As far as our portfolio goes we’ve had a 10% increase in sales from last year and we’ve also managed to scrounge a 2% gross profit increase. So we’re happy with our trade.

The climate that we trade in is changing but our values haven’t. It’s really just customer care. We’ve had a really good year with Trek with mountain bikes. Their dual suspension has been incredible and our Project One stuff that we’re known for is carbon road. Our Domane bikes our Madones, they just work for us really well.

At Cycle to City in King George Square (in the centre of Brisbane’s CBD) we run a workshop. What that’s all about is for people who are everyday workers, riding a bike to and from the city. They have a bike storage rack, shower, toilet, bike cleaning service and then they’ve got us. If they use our workshop service they get the other facilities for the day for free. Off the top of my head, it’s normally about $5 per day.

We do anything from spoke repairs to minor adjustments to spare parts and accessories. All our stores run same day servicing. The only thing that can let us down from time to time is parts supply, but we can get parts overnight pretty easily.

(What sort of year 2017?) We’re looking for a big year this year.
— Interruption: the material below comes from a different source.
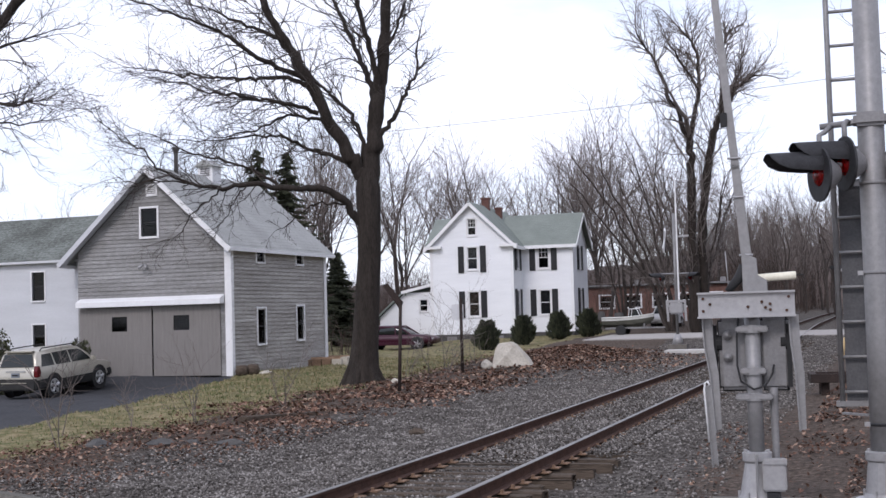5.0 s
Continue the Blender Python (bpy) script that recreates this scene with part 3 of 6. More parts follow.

We’ve got big things that we’ve been working on for the past five years that are coming to fruition this year. I’ve been heavily involved in our charity, ‘24//7 Cycling Safety Fund’ (you can see more about this here in a previous story).

We end up executing a $3 million Safe Cycling Centre in Ipswich. That’s got to be done by Christmas. We’ve got the funding. We’re putting it out to tender now and want to be starting to move dirt by July. And then our events around that, with our two big ones being our road ride and our mountain bike ride.

I’m trying to keep it simple. And then of course, new products will come in July. There will be some fascinating stuff from Trek, I’m sure that will take that next step as far as technology in products.